● Task to complete
Leave out the pictures and copy everything else below exactly.

----------------------------------------

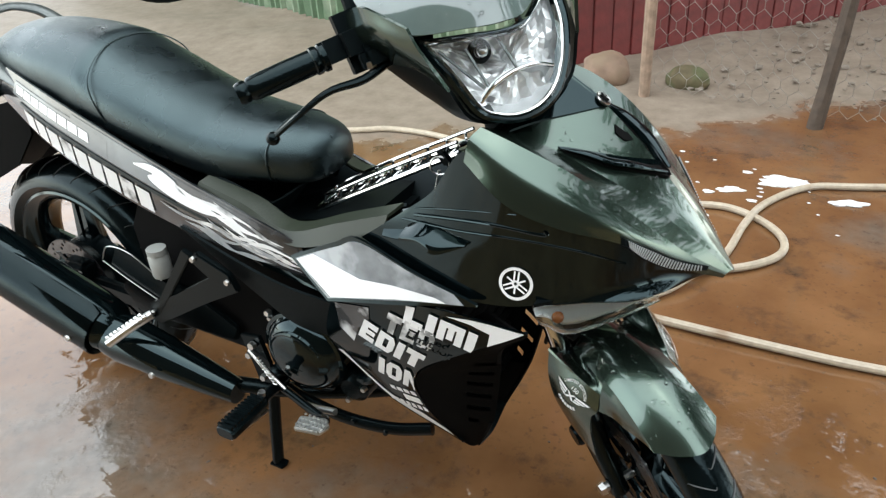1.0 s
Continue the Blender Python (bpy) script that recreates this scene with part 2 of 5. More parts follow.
def plate(outline, depth, m=Matrix.Identity(4), bm=None, bevel=0.0):
    """A flat shape in the local x-z plane, depth thick along local y."""
    own = bmesh.new()
    a = [own.verts.new((x, -depth / 2, z)) for x, z in outline]
    b = [own.verts.new((x, depth / 2, z)) for x, z in outline]
    k = len(outline)
    own.faces.new(a)
    own.faces.new(b[::-1])
    for i in range(k):
        own.faces.new((a[i], b[i], b[(i + 1) % k], a[(i + 1) % k]))
    if bevel:
        bmesh.ops.bevel(own, geom=own.edges[:], offset=bevel, segments=2, affect="EDGES")
    bmesh.ops.transform(own, matrix=m, verts=own.verts[:])
    if bm is None:
        return own
    join(bm, own)
    return bm


def join(bm, other):
    tmp = bpy.data.meshes.new("tmp")
    other.to_mesh(tmp)
    other.free()
    bm.from_mesh(tmp)
    bpy.data.meshes.remove(tmp)
    return bm


def brick(sx, sy, sz, m=Matrix.Identity(4), bevel=0.0, bm=None):
    own = bmesh.new()
    bmesh.ops.create_cube(own, size=1.0, matrix=Matrix.Diagonal((sx, sy, sz, 1)))
    if bevel:
        bmesh.ops.bevel(own, geom=own.edges[:], offset=bevel, segments=2, affect="EDGES")
    bmesh.ops.transform(own, matrix=m, verts=own.verts[:])
    return own if bm is None else join(bm, own)


def bolt(place, axis, r=0.006, h=0.006, seg=6):
    """A hexagon head along axis."""
    own = bmesh.new()
    q = Vector(axis).to_track_quat("Z", "Y").to_matrix().to_4x4()
    bmesh.ops.create_cone(own, cap_ends=True, segments=seg, radius1=r, radius2=r * 0.85, depth=h, matrix=Matrix.Translation(place) @ q)
    return own


def ball(place, r, scale=(1, 1, 1), sub=2, m=Matrix.Identity(4)):
    own = bmesh.new()
    bmesh.ops.create_icosphere(own, subdivisions=sub, radius=r, matrix=m @ Matrix.Translation(place) @ Matrix.Diagonal((*scale, 1)))
    return own


def letters(text, size=1.0, shear=0.0, width=1.0, bold=0.0):
    """Outline of a word as flat triangles, lower left at the origin; list of vertices and of faces."""
    cu = bpy.data.curves.new("letters", "FONT")
    cu.body, cu.size, cu.shear = text, size, shear
    cu.resolution_u = 3
    cu.offset = bold
    ob = bpy.data.objects.new("letters", cu)
    scene.collection.objects.link(ob)
    me = bpy.data.meshes.new_from_object(ob.evaluated_get(bpy.context.evaluated_depsgraph_get()))
    vs = [(v.co.x * width, v.co.y) for v in me.vertices]
    fs = [tuple(p.vertices) for p in me.polygons]
    bpy.data.objects.remove(ob)
    bpy.data.curves.remove(cu)
    bpy.data.meshes.remove(me)
    return vs, fs


def wrap(surf, verts, faces, place, lift=0.002, bm=None):
    """Lays a flat drawing on a surface; place maps drawing x, y to u, v."""
    bm = bm or bmesh.new()
    vs = []
    for x, y in verts:
        u, v = place(x, y)
        p, n = surf.at(u, v)
        vs.append(bm.verts.new(p + n * lift))
    for f in faces:
        try:
            bm.faces.new([vs[i] for i in f])
        except ValueError:
            pass
    return bm


def patch_on(surf, row_a, row_b, nu=14, nv=4, lift=0.002, thick=0.004):
    """A shell that lies on a surface between two rows of u, v places."""
    def between_rows(u, v):
        p, q = spline([(*r, 0) for r in row_a], nu + 1), spline([(*r, 0) for r in row_b], nu + 1)
        i = round(u * nu)
        return p[i] + (q[i] - p[i]) * v
    bm = bmesh.new()
    top, low = [], []
    for i in range(nu + 1):
        a, b = [], []
        for j in range(nv + 1):
            w = between_rows(i / nu, j / nv)
            p, n = surf.at(min(max(w[0], 0), 1), min(max(w[1], 0), 1))
            a.append(bm.verts.new(p + n * lift))
            b.append(bm.verts.new(p + n * (lift - thick)))
        top.append(a)
        low.append(b)
    for g in (top, low):
        for i in range(nu):
            for j in range(nv):
                bm.faces.new((g[i][j], g[i + 1][j], g[i + 1][j + 1], g[i][j + 1]))
    for i in range(nu):
        for j in (0, nv):
            bm.faces.new((top[i][j], top[i + 1][j], low[i + 1][j], low[i][j]))
    for j in range(nv):
        for i in (0, nu):
            bm.faces.new((top[i][j], top[i][j + 1], low[i][j + 1], low[i][j]))
    bmesh.ops.remove_doubles(bm, verts=bm.verts[:], dist=1e-5)
    return bm


def drops_on(surf, count, seed, box=(0.05, 0.05, 0.95, 0.95), size=(0.0012, 0.0042)):
    """Water beads scattered on a surface, as one mesh."""
    rnd = random.Random(seed)
    bm = bmesh.new()
    for _ in range(count):
        p, n = surf.at(rnd.uniform(box[0], box[2]), rnd.uniform(box[1], box[3]))
        r = size[0] + (size[1] - size[0]) * rnd.random() ** 3
        q = Vector(n).to_track_quat("Z", "Y").to_matrix().to_4x4()
        own = bmesh.new()
        bmesh.ops.create_icosphere(own, subdivisions=2, radius=r, matrix=Matrix.Translation(Vector(p)) @ q @ Matrix.Rotation(rnd.uniform(0, 6), 4, "Z") @ Matrix.Diagonal((1.0, rnd.uniform(0.6, 0.95), 0.42, 1)))
        join(bm, own)
    return bm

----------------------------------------

● Exercise response
1.0 s
Continue the Blender Python (bpy) script that recreates this scene with part 2 of 5. More parts follow.
def plate(outline, depth, m=Matrix.Identity(4), bm=None, bevel=0.0):
    """A flat shape in the local x-z plane, depth thick along local y."""
    own = bmesh.new()
    a = [own.verts.new((x, -depth / 2, z)) for x, z in outline]
    b = [own.verts.new((x, depth / 2, z)) for x, z in outline]
    k = len(outline)
    own.faces.new(a)
    own.faces.new(b[::-1])
    for i in range(k):
        own.faces.new((a[i], b[i], b[(i + 1) % k], a[(i + 1) % k]))
    if bevel:
        bmesh.ops.bevel(own, geom=own.edges[:], offset=bevel, segments=2, affect="EDGES")
    bmesh.ops.transform(own, matrix=m, verts=own.verts[:])
    if bm is None:
        return own
    join(bm, own)
    return bm


def join(bm, other):
    tmp = bpy.data.meshes.new("tmp")
    other.to_mesh(tmp)
    other.free()
    bm.from_mesh(tmp)
    bpy.data.meshes.remove(tmp)
    return bm


def brick(sx, sy, sz, m=Matrix.Identity(4), bevel=0.0, bm=None):
    own = bmesh.new()
    bmesh.ops.create_cube(own, size=1.0, matrix=Matrix.Diagonal((sx, sy, sz, 1)))
    if bevel:
        bmesh.ops.bevel(own, geom=own.edges[:], offset=bevel, segments=2, affect="EDGES")
    bmesh.ops.transform(own, matrix=m, verts=own.verts[:])
    return own if bm is None else join(bm, own)


def bolt(place, axis, r=0.006, h=0.006, seg=6):
    """A hexagon head along axis."""
    own = bmesh.new()
    q = Vector(axis).to_track_quat("Z", "Y").to_matrix().to_4x4()
    bmesh.ops.create_cone(own, cap_ends=True, segments=seg, radius1=r, radius2=r * 0.85, depth=h, matrix=Matrix.Translation(place) @ q)
    return own


def ball(place, r, scale=(1, 1, 1), sub=2, m=Matrix.Identity(4)):
    own = bmesh.new()
    bmesh.ops.create_icosphere(own, subdivisions=sub, radius=r, matrix=m @ Matrix.Translation(place) @ Matrix.Diagonal((*scale, 1)))
    return own


def letters(text, size=1.0, shear=0.0, width=1.0, bold=0.0):
    """Outline of a word as flat triangles, lower left at the origin; list of vertices and of faces."""
    cu = bpy.data.curves.new("letters", "FONT")
    cu.body, cu.size, cu.shear = text, size, shear
    cu.resolution_u = 3
    cu.offset = bold
    ob = bpy.data.objects.new("letters", cu)
    scene.collection.objects.link(ob)
    me = bpy.data.meshes.new_from_object(ob.evaluated_get(bpy.context.evaluated_depsgraph_get()))
    vs = [(v.co.x * width, v.co.y) for v in me.vertices]
    fs = [tuple(p.vertices) for p in me.polygons]
    bpy.data.objects.remove(ob)
    bpy.data.curves.remove(cu)
    bpy.data.meshes.remove(me)
    return vs, fs


def wrap(surf, verts, faces, place, lift=0.002, bm=None):
    """Lays a flat drawing on a surface; place maps drawing x, y to u, v."""
    bm = bm or bmesh.new()
    vs = []
    for x, y in verts:
        u, v = place(x, y)
        p, n = surf.at(u, v)
        vs.append(bm.verts.new(p + n * lift))
    for f in faces:
        try:
            bm.faces.new([vs[i] for i in f])
        except ValueError:
            pass
    return bm


def patch_on(surf, row_a, row_b, nu=14, nv=4, lift=0.002, thick=0.004):
    """A shell that lies on a surface between two rows of u, v places."""
    def between_rows(u, v):
        p, q = spline([(*r, 0) for r in row_a], nu + 1), spline([(*r, 0) for r in row_b], nu + 1)
        i = round(u * nu)
        return p[i] + (q[i] - p[i]) * v
    bm = bmesh.new()
    top, low = [], []
    for i in range(nu + 1):
        a, b = [], []
        for j in range(nv + 1):
            w = between_rows(i / nu, j / nv)
            p, n = surf.at(min(max(w[0], 0), 1), min(max(w[1], 0), 1))
            a.append(bm.verts.new(p + n * lift))
            b.append(bm.verts.new(p + n * (lift - thick)))
        top.append(a)
        low.append(b)
    for g in (top, low):
        for i in range(nu):
            for j in range(nv):
                bm.faces.new((g[i][j], g[i + 1][j], g[i + 1][j + 1], g[i][j + 1]))
    for i in range(nu):
        for j in (0, nv):
            bm.faces.new((top[i][j], top[i + 1][j], low[i + 1][j], low[i][j]))
    for j in range(nv):
        for i in (0, nu):
            bm.faces.new((top[i][j], top[i][j + 1], low[i][j + 1], low[i][j]))
    bmesh.ops.remove_doubles(bm, verts=bm.verts[:], dist=1e-5)
    return bm


def drops_on(surf, count, seed, box=(0.05, 0.05, 0.95, 0.95), size=(0.0012, 0.0042)):
    """Water beads scattered on a surface, as one mesh."""
    rnd = random.Random(seed)
    bm = bmesh.new()
    for _ in range(count):
        p, n = surf.at(rnd.uniform(box[0], box[2]), rnd.uniform(box[1], box[3]))
        r = size[0] + (size[1] - size[0]) * rnd.random() ** 3
        q = Vector(n).to_track_quat("Z", "Y").to_matrix().to_4x4()
        own = bmesh.new()
        bmesh.ops.create_icosphere(own, subdivisions=2, radius=r, matrix=Matrix.Translation(Vector(p)) @ q @ Matrix.Rotation(rnd.uniform(0, 6), 4, "Z") @ Matrix.Diagonal((1.0, rnd.uniform(0.6, 0.95), 0.42, 1)))
        join(bm, own)
    return bm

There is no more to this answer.